Funnily enough, I have the same problem with a horse I've been lent recently... He's quite short from the buttock down to the hock, so he's quite stiff when being asked to really engage his hind legs. In fact, he found it so hard to start with that we had some serious disagreements... rears... bucks...etc... until I figured what was going on. So I've started working him with my old riding instructor. It's really helped having someone on the ground. So, these are some of the things we've been doing:
- Initial warm-up. I start completely off his back, riding in two-point for walk-trot transitions. Because he's so stiff, it really helps to free up his back and get his hind-end really 'swinging'. I maintain a light contact, but don't ask for frame at this point. The trick is to let the horse find that impulsion and get really forward.
- Once he's moving forward and freely, we complete some circles, serpentines, bending and 'a few' steps of lateral work. This helps him to engage his quarters, move toward contact (pref long and low at this stage) and lift his frame. Once we have a correct frame, we move onto the next stage....
- Lots of trotting! Not sure if you experience the same issues in trot, but Oliver (the horse) would 'pull' himself along with his shoulders in all gaits. In actual fact he has a really naturally powerful trot. We work with transitioning within trot (extensions down the long side, then collections on the short side etc). By the end now, you can actually feel him 'reaching' to step under, and a really powerful propel forward.
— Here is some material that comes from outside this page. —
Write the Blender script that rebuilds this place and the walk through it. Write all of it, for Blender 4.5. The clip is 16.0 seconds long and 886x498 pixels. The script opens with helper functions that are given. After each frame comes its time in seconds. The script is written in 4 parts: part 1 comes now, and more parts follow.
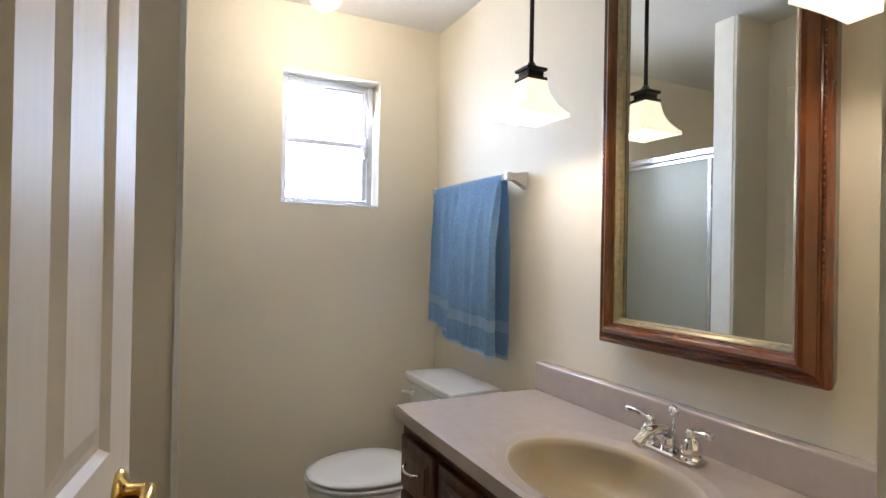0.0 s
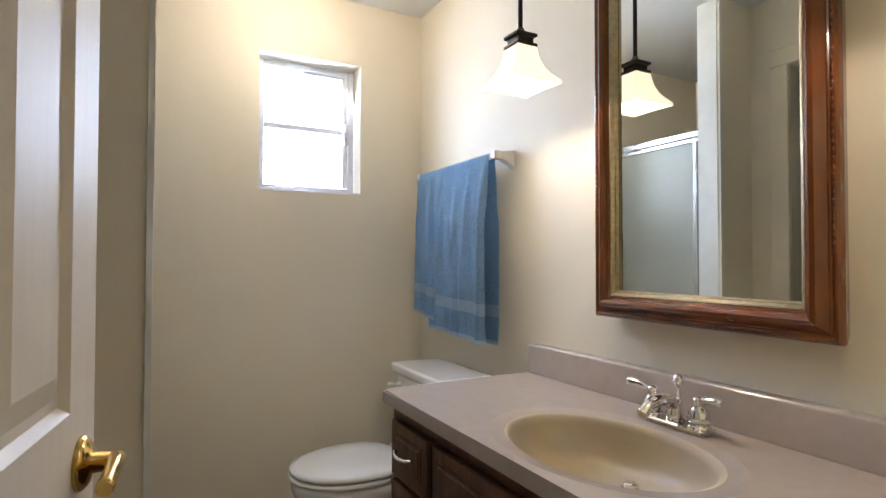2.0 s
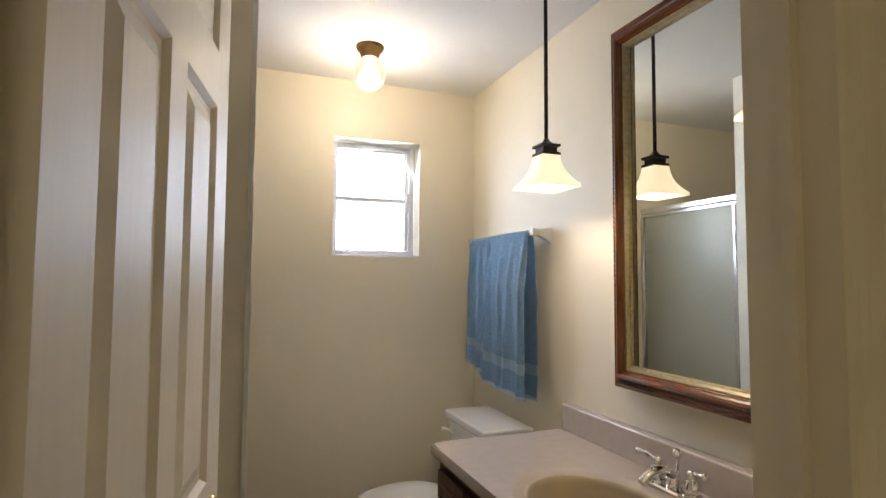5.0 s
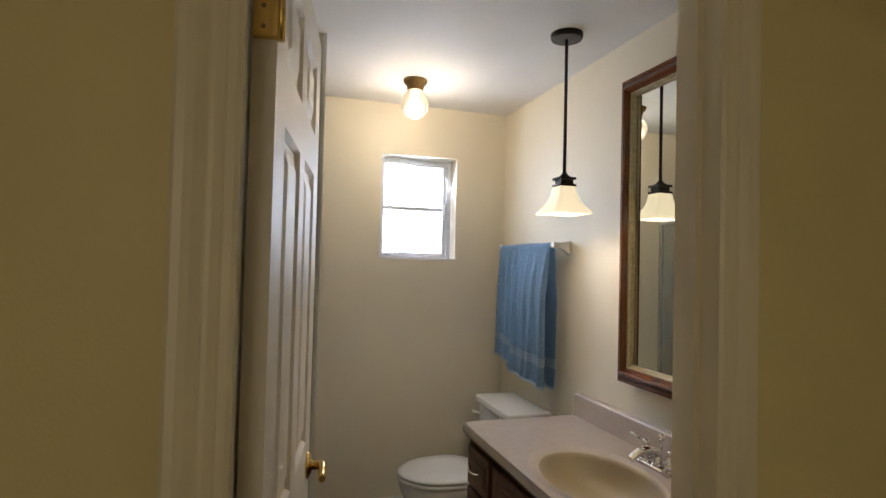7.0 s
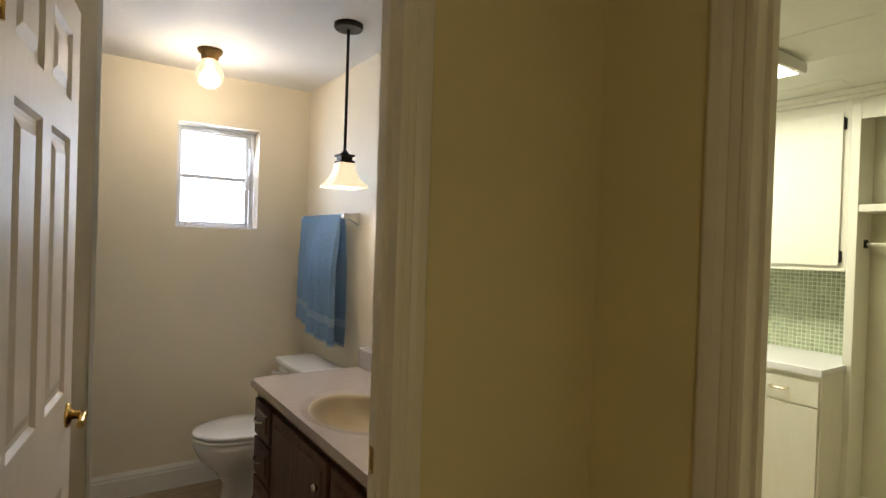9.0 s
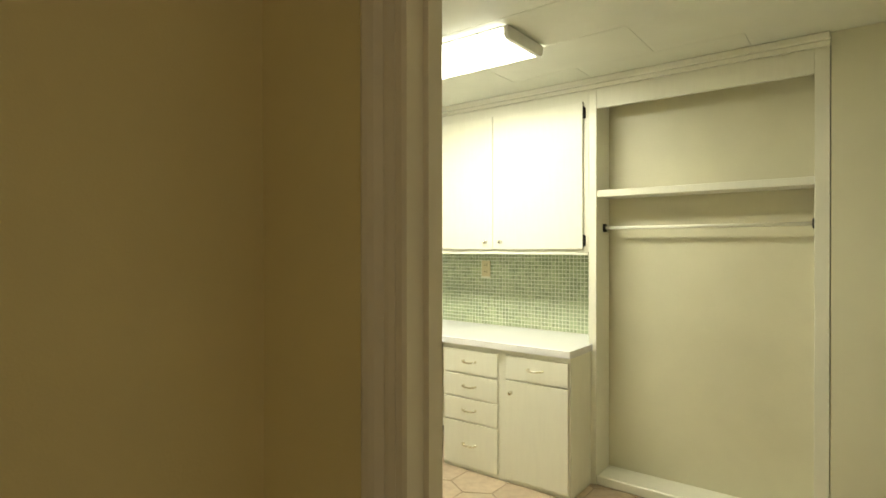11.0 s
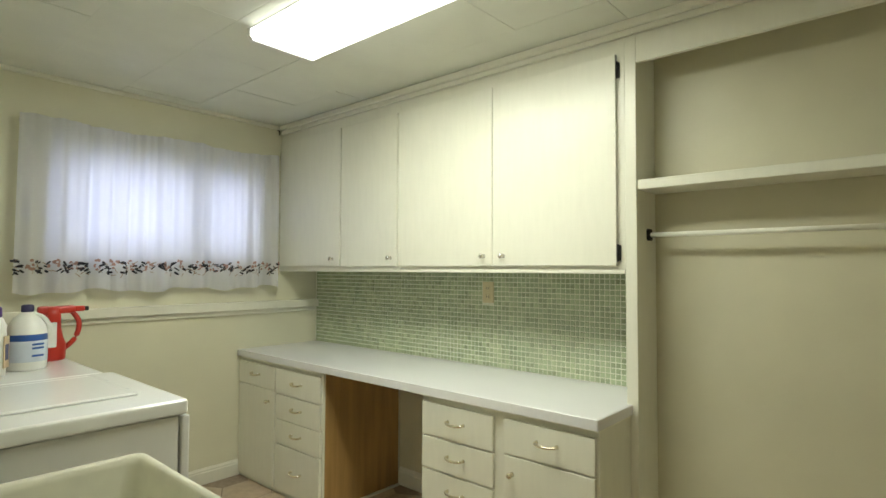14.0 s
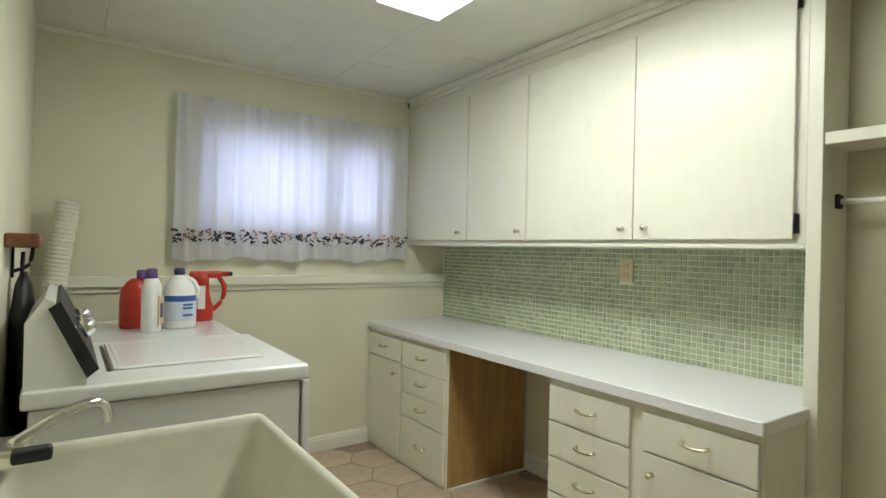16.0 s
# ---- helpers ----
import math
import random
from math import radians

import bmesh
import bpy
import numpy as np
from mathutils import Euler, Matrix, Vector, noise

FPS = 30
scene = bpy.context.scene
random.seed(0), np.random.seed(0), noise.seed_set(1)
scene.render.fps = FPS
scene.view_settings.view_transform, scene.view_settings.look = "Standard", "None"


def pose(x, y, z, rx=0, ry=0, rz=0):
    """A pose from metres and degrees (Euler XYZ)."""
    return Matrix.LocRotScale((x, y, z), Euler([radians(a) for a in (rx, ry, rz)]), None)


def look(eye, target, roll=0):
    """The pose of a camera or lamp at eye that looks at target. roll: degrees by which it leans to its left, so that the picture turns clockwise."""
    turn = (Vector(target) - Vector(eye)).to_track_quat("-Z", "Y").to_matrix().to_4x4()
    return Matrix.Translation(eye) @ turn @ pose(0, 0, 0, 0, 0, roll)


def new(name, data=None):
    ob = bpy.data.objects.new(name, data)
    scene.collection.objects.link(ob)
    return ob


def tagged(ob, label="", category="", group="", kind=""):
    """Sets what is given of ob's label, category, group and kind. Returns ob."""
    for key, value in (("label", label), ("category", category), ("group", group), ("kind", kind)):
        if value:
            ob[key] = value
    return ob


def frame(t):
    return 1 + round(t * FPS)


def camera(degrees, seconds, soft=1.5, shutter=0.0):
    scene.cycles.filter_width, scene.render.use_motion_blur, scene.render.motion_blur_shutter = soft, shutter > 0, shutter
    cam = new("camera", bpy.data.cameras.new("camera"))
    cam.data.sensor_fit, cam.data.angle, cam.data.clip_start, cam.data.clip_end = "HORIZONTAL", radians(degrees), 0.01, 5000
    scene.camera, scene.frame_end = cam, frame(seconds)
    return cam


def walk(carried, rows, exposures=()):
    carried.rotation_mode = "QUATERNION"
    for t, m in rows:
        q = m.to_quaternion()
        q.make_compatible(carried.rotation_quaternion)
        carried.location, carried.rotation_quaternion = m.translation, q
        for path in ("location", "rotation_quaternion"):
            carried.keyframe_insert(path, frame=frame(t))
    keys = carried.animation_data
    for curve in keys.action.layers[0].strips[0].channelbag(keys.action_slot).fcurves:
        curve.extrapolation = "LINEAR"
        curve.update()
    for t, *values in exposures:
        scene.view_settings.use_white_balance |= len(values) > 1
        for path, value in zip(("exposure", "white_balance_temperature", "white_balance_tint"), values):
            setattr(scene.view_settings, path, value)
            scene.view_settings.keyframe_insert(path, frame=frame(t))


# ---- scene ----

Initially we'd leave it there... no getting to canter. We have just moved on to the canter in the last week... and this is where my errors come in.
- Stiffness in back. Although I was moving with the stride, Biz (my horse) is quite slight, so the movements never had to be very 'big'. On Oliver, who's a bigger striding horse, I was restricting his movement in my seat. My instructor has me make quite exaggerated 'hula-hoop' actions (best way to describe it) to ensure that I am really moving with him. The slightest sign of me getting stiff and he'll tighten up to a short, on-the-forehand canter. (Note: I also shorten my stirrups a hole to stay very 'light' in the saddle... just for now, but helps him and me!)
- Secondly. Due to the bucking (but still no excuse), I was riding him fractionally too short in his neck... which led to him being an inch or two above long & low, hollowing his back and dragging the hind end. I didn't even notice it until my instructor pointed it out!!
We've started to up the lateral work, which really helps with engaging the hind quarters... we're doing it slowly so he doesn't strain himself. Additionally, I'll canter alternate circles in the saddle, then in two-point, then in the saddle. Helps maintain the freeness of movement! All-in-all, after about 3 weeks of this, he's already improving (and for that count, me too).
Some horses are naturally built to have longer, freer gaits, so not all horses will be able to achieve the same level of extension/collection. However, I hope the above helps - we've tried it and it's starting to work for us. Best of luck.